Cullen, John (1909–1977). British publisher, educated at Cambridge. He worked as a schoolmaster before going into the educational side of Methuen in the 1930s. He returned as General Editor after serving in World War II, developed Methuen’s list of British, Irish, and European literature, and launched the paperback originals series, Methuen Modern Plays, beginning with Shelagh Delaney’s A Taste of Honey. He was Isherwood’s editor after Alan White retired, until he himself retired in 1976.

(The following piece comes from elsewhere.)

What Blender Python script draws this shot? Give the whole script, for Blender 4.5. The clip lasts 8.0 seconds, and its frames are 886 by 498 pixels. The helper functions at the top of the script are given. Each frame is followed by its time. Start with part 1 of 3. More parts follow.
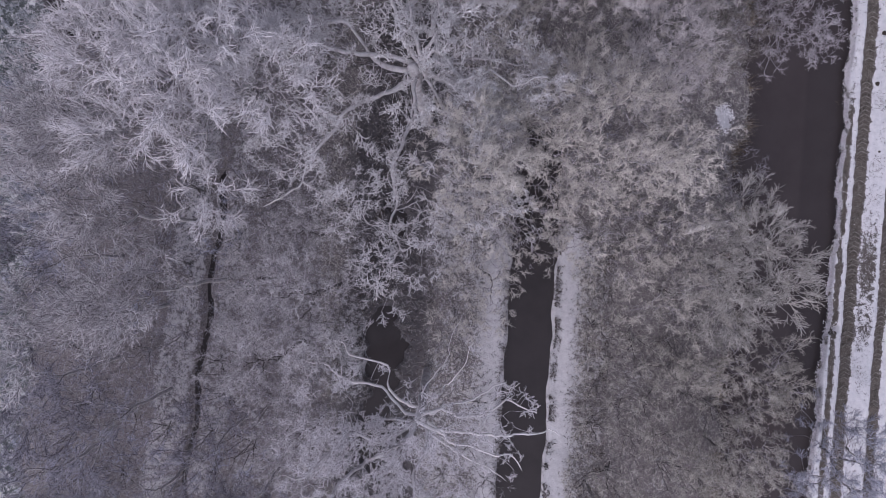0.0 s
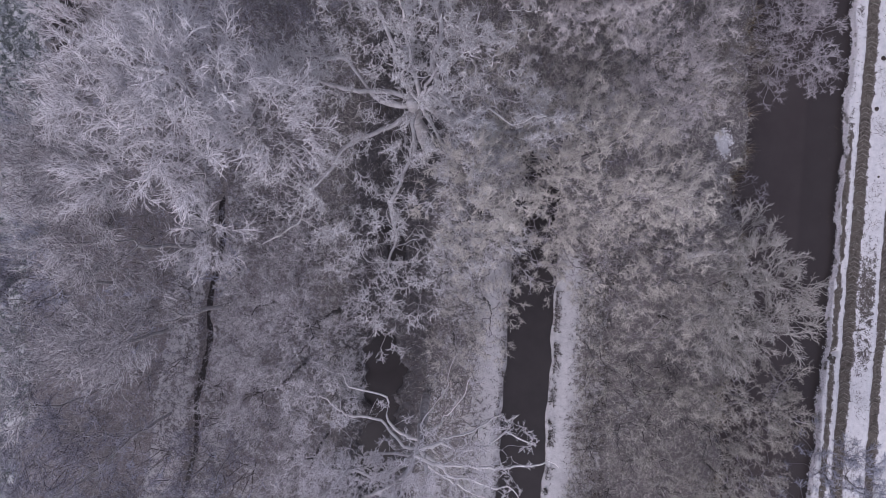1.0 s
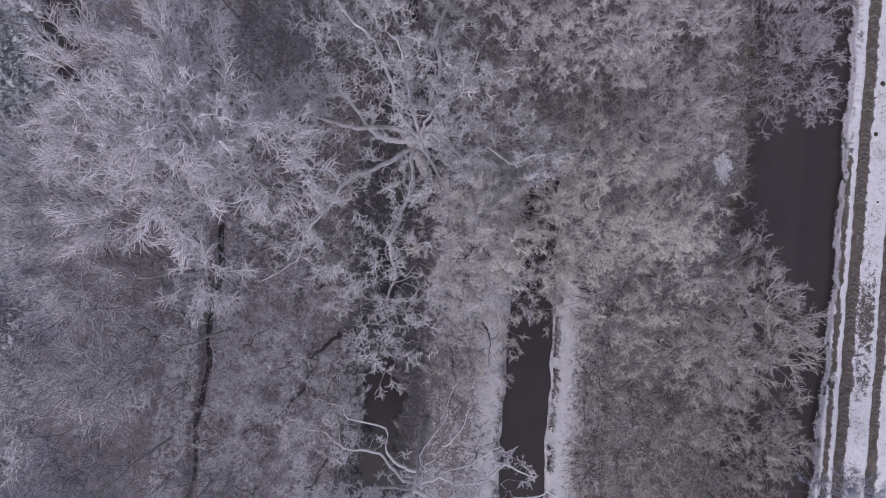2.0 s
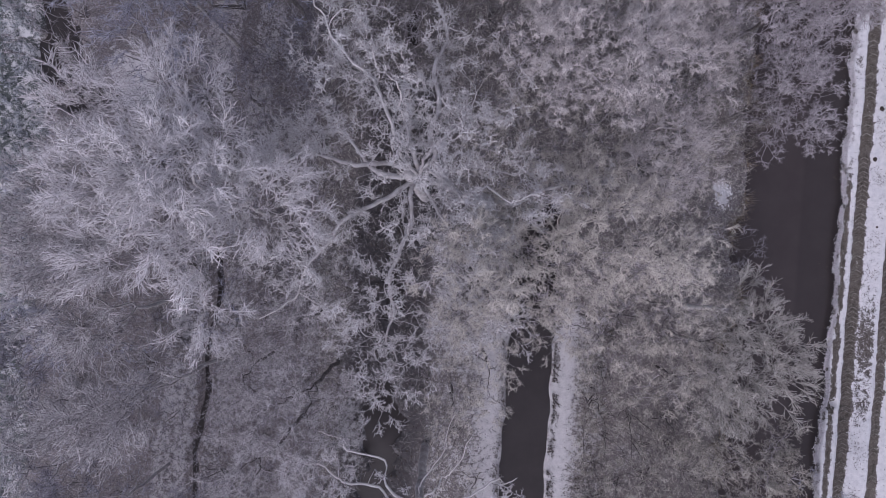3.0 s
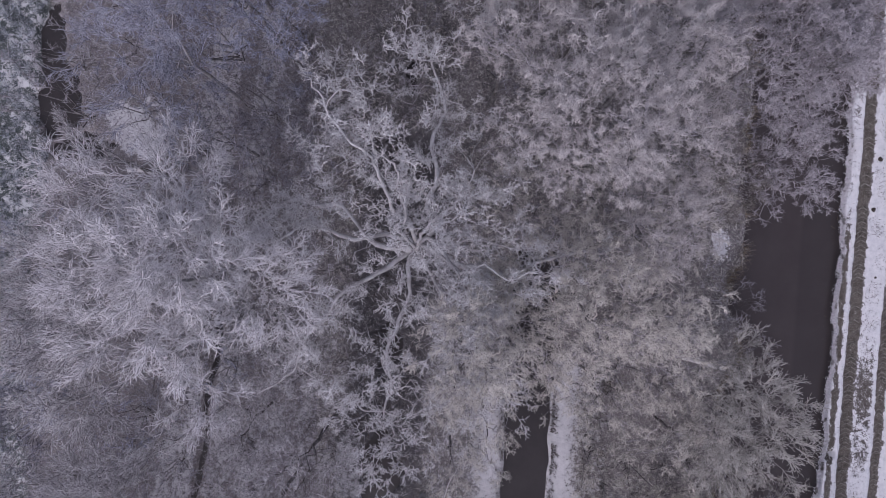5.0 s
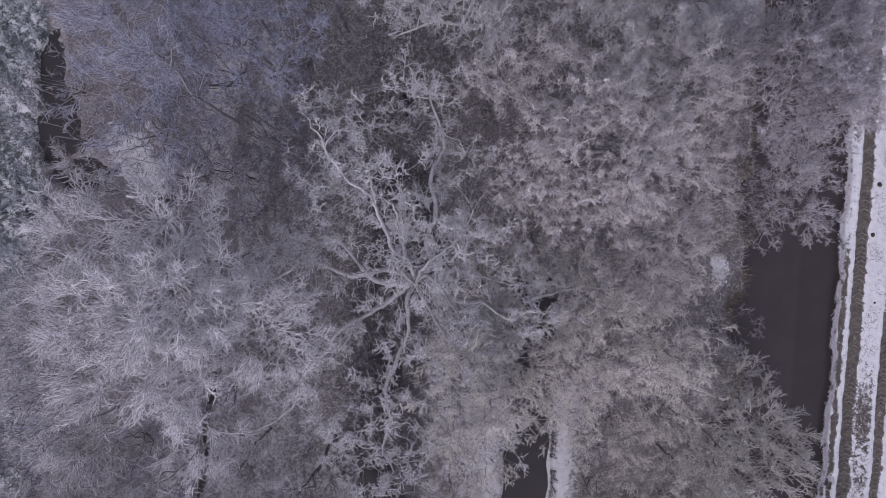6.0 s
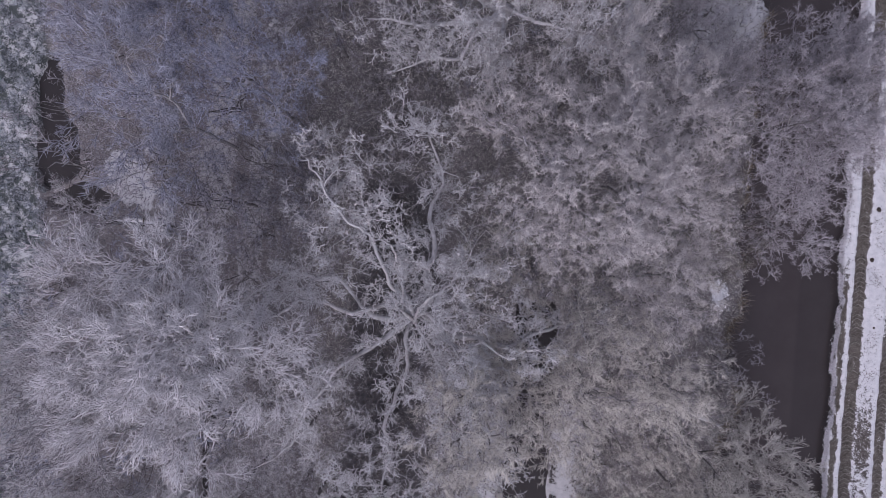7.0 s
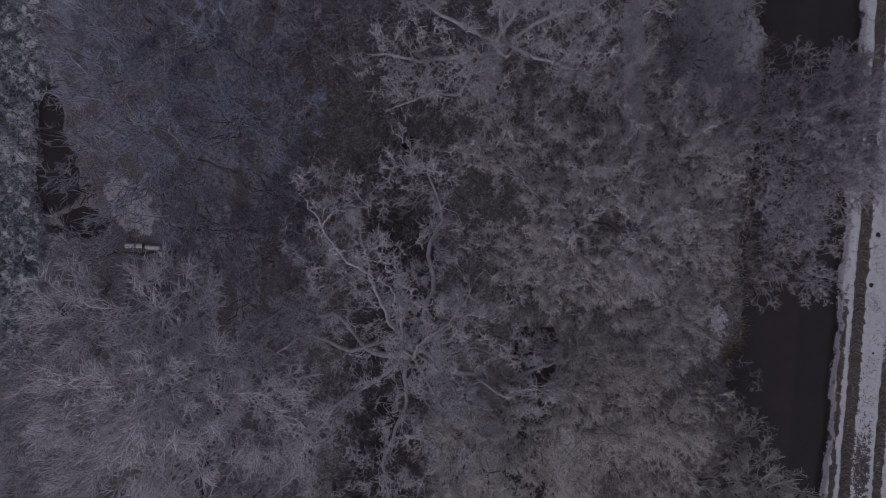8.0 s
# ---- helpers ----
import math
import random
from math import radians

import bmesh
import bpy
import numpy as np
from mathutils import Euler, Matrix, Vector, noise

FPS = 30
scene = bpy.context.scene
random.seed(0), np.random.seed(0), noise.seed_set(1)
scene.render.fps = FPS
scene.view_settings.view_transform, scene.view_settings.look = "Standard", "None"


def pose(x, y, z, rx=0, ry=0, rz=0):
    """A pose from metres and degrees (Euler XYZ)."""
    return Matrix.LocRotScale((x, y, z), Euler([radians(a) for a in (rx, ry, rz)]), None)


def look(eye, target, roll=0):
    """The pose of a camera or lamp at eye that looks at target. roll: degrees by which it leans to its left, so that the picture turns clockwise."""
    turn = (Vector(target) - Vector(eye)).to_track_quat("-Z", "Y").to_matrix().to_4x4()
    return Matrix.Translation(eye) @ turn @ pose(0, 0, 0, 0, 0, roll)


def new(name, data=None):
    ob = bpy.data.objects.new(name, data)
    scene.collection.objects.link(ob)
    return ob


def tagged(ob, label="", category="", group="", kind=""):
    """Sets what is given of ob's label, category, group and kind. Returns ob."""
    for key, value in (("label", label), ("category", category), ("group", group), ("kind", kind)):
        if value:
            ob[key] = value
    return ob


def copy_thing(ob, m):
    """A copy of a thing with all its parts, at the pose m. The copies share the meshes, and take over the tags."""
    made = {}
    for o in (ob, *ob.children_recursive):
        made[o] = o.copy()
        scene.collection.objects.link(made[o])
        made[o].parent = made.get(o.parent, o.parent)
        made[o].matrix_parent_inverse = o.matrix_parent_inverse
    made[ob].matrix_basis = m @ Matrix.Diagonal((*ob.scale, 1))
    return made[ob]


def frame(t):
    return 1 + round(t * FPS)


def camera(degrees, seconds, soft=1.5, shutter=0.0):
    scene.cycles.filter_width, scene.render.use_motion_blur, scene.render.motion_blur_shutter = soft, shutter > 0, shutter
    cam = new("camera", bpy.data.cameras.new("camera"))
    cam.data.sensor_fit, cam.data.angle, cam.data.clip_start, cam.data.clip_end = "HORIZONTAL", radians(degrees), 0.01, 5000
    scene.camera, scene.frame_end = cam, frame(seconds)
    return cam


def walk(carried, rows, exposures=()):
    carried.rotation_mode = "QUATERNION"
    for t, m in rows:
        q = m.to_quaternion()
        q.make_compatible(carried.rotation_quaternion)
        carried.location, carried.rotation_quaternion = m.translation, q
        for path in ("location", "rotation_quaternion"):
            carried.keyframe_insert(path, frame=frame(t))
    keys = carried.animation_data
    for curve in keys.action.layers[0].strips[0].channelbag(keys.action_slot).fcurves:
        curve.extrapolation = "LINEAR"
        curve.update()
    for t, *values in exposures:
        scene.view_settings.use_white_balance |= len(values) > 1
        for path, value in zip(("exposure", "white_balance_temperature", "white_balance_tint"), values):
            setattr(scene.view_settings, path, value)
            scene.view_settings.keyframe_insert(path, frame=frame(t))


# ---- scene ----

Curtis Brown. Isherwood’s first literary agency in London and in New York, from the mid-1930s. In September 1935, Curtis Brown’s London office oversaw the contract between Isherwood and Methuen committing Isherwood to deliver his next three full-length novels to Methuen; 1935 is also the year Isherwood first appears on the books of Curtis Brown in New York. (At the time, Isherwood was still being published by the Hogarth Press, also represented by Curtis Brown, but Methuen began publishing him with Prater Violet after the war.) Isherwood evidently formed a relationship with Curtis Brown’s play department for The Ascent of F6 in the mid-1930s, and Curtis Brown also represented Auden from about this time. In the New York office, Alan Collins was Isherwood’s agent until 1959 when Perry Knowlton took over and continued as Isherwood’s American agent until 1973. In the mid-1970s, Isherwood left Curtis Brown, New York, for Candida Donadio. But he stayed with Curtis Brown in London, where he was represented by John Barber, James McGibbon, Richard Simon, Peter Grose, and Anthea Moreton-Saner.